--- DATA SECTION ---

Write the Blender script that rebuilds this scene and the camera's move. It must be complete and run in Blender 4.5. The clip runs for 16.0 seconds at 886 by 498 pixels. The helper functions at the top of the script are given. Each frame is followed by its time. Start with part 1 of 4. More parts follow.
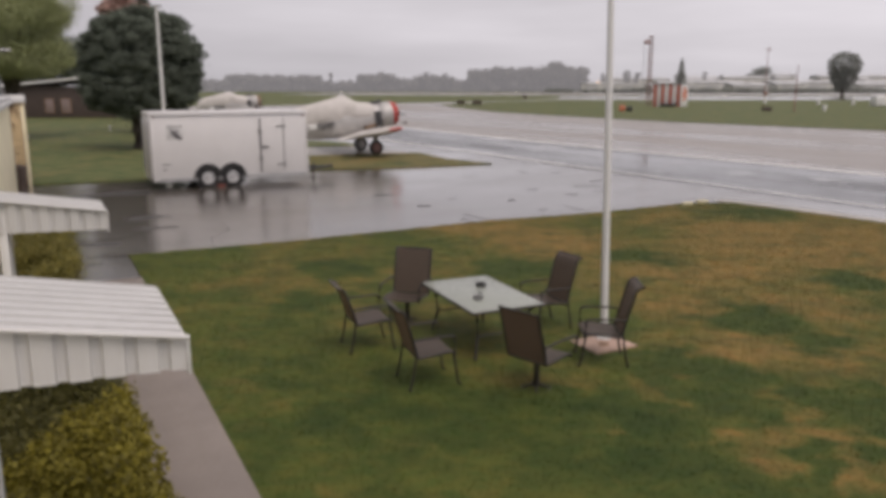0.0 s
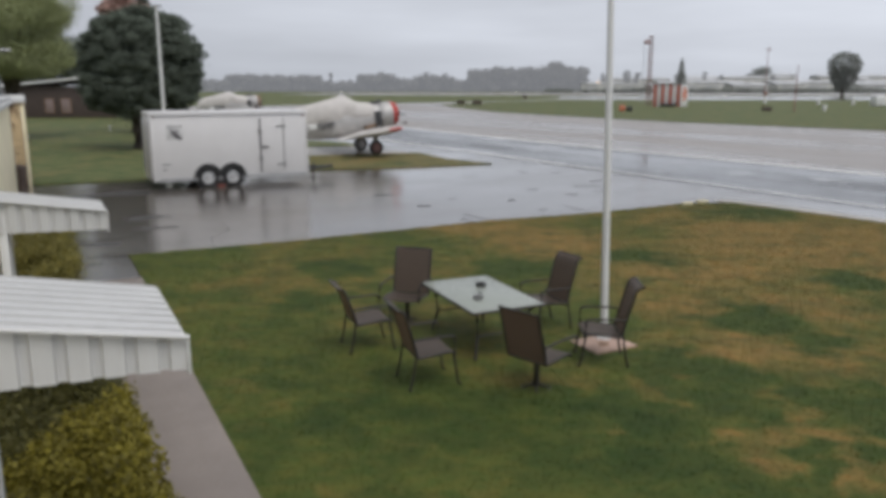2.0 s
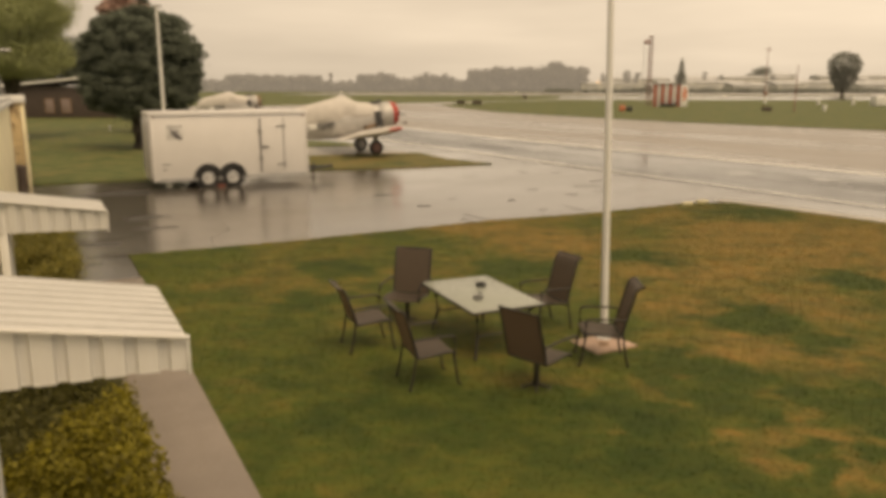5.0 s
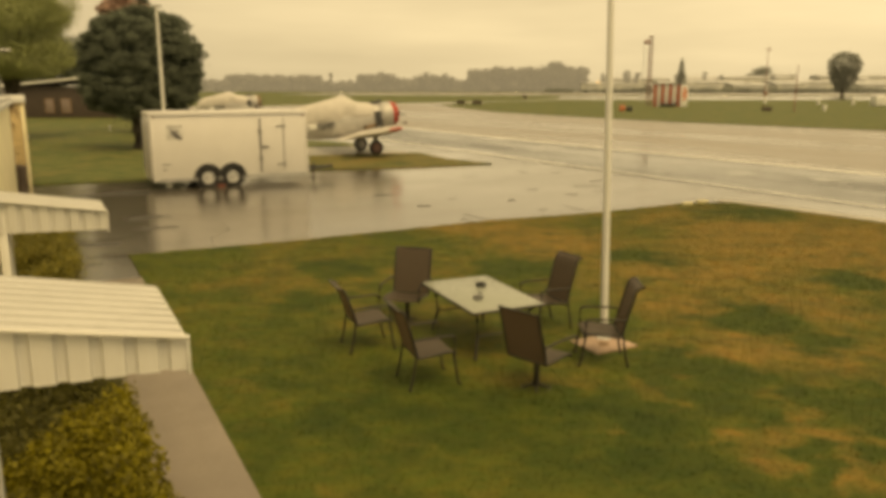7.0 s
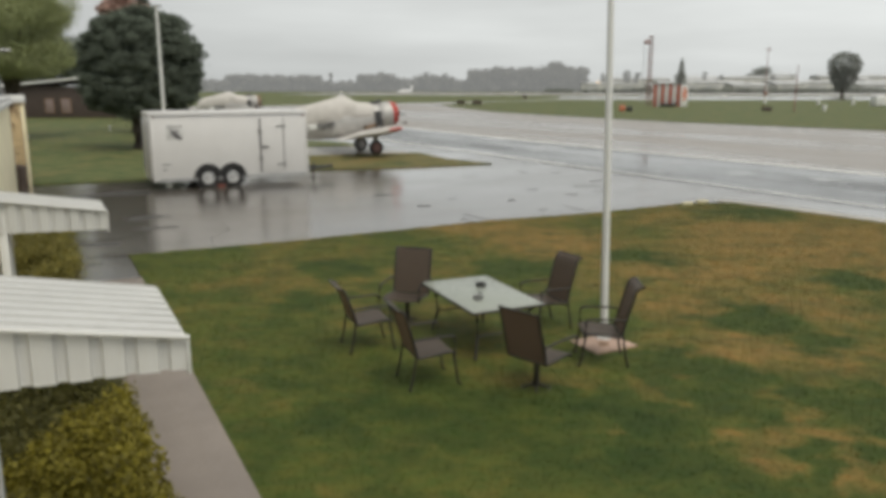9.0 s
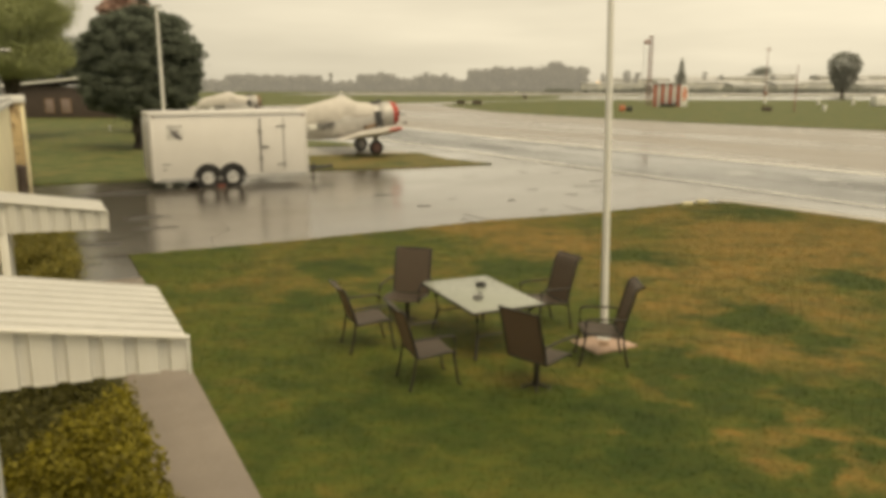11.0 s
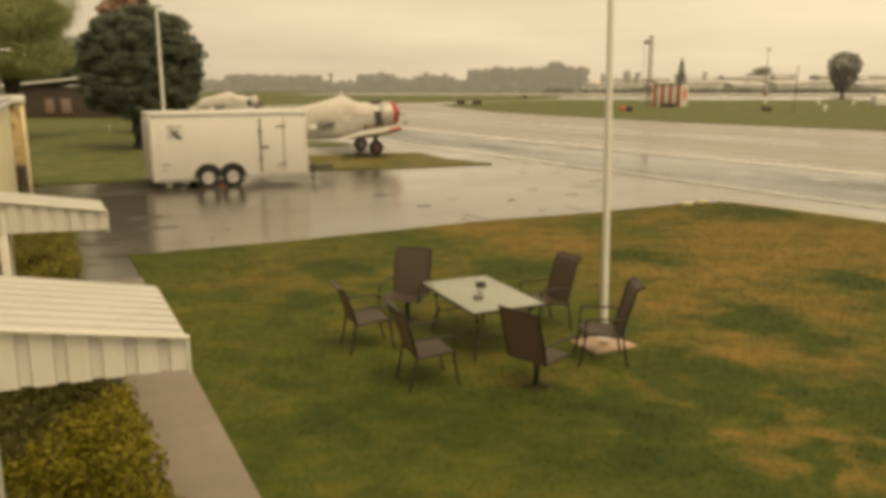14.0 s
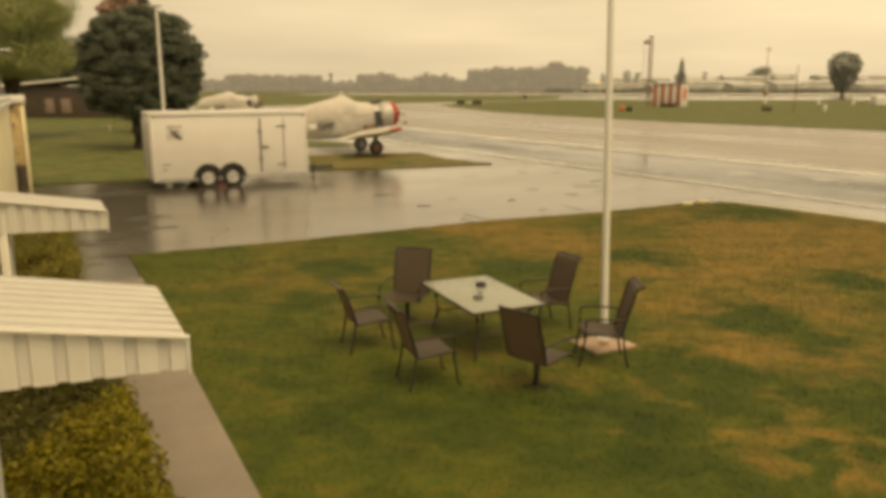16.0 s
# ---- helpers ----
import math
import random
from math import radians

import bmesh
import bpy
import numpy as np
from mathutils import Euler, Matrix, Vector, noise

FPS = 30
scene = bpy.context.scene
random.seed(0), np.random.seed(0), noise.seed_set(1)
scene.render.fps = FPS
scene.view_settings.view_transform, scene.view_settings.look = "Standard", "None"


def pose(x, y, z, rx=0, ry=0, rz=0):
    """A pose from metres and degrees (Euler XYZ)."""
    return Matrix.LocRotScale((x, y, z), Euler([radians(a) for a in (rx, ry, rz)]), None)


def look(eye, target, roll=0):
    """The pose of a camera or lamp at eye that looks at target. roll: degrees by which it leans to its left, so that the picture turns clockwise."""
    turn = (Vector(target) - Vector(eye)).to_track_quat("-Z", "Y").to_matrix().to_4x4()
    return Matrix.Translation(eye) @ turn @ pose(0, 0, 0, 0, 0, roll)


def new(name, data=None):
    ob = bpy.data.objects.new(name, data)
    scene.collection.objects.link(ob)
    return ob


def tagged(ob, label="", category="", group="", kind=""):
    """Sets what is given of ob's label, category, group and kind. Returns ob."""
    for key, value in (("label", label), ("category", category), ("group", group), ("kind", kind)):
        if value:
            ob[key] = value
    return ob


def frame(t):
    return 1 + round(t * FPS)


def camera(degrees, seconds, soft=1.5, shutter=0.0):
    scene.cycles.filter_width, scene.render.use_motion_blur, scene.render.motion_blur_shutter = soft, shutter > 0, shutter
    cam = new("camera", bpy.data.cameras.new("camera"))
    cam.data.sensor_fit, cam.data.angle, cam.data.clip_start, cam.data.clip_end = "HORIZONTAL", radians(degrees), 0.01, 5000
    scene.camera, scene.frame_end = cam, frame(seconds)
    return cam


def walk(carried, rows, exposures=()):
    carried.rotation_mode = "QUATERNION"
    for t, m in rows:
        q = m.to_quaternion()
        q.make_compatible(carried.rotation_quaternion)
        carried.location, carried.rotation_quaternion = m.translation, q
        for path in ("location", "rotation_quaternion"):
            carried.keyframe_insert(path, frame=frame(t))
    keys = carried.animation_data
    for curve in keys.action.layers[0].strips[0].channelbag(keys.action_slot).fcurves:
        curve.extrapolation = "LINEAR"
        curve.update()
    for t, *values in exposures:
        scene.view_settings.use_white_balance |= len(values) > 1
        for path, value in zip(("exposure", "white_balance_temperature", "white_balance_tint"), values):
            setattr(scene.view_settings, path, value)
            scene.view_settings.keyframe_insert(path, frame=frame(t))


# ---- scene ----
cam = camera(60.3, 16.0, soft=4.6)
HEIGHT, TILT = 3.5, 12.0
EYE = pose(0, 0, HEIGHT, 90 - TILT, 0, 0)
# seconds, stops, kelvin, tint: the picture drifts between cool grey and warm amber
LOOKS = [
    (0.0, 0.11, 6400, 20.0), (0.5, 0.25, 6130, 8.9), (1.0, 0.09, 6070, 10.5), (1.5, 0.22, 6250, 8.0), (2.0, 0.13, 5880, 12.0),
    (2.5, 0.27, 6160, 6.5), (3.0, 0.27, 6280, 14.0), (3.5, 0.3, 6200, 13.8), (3.8, 0.15, 7600, 10.0), (4.0, 0.17, 10430, 15.0),
    (4.2, 0.20, 11290, 15.0), (6.3, 0.3, 7290, 7.2), (6.5, 0.33, 15610, 1.8), (7.0, 0.27, 17910, 4.0), (7.2, 0.27, 17910, 4.0),
    (7.5, 0.27, 7900, 5.3), (7.8, 0.21, 15240, 8.5), (8.0, 0.21, 15240, 8.5), (8.2, 0.21, 15240, 8.5), (8.5, 0.27, 7730, 4.5),
    (9.0, 0.25, 6390, 6.1), (9.2, 0.25, 5880, 3.9), (11.3, 0.4, 9430, 4.6), (11.5, 0.4, 7120, 6.4), (12.0, 0.45, 8220, 4.8),
    (12.5, 0.27, 7590, 8.9), (12.8, 0.25, 8620, 15.5), (13.0, 0.25, 8620, 15.5), (13.5, 0.3, 9120, 13.0), (14.0, 0.27, 11750, 7.9),
    (14.5, 0.38, 7530, 7.2), (15.0, 0.62, 6490, 3.7), (15.5, 0.27, 6470, 7.6), (15.8, 0.27, 13690, 8.0), (16.0, 0.29, 14050, 7.5),
]
walk(cam, [(0, EYE), (16, EYE)], LOOKS)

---

> _PROBLEM DESCRIPTION_: Copy out each line of the listing that holds "camera".

> _RIGHT ANSWER_:
Write the Blender script that rebuilds this scene and the camera's move. It must be complete and run in Blender 4.5. The clip runs for 16.0 seconds at 886 by 498 pixels. The helper functions at the top of the script are given. Each frame is followed by its time. Start with part 1 of 4. More parts follow.
    """The pose of a camera or lamp at eye that looks at target. roll: degrees by which it leans to its left, so that the picture turns clockwise."""
def camera(degrees, seconds, soft=1.5, shutter=0.0):
    cam = new("camera", bpy.data.cameras.new("camera"))
    scene.camera, scene.frame_end = cam, frame(seconds)
cam = camera(60.3, 16.0, soft=4.6)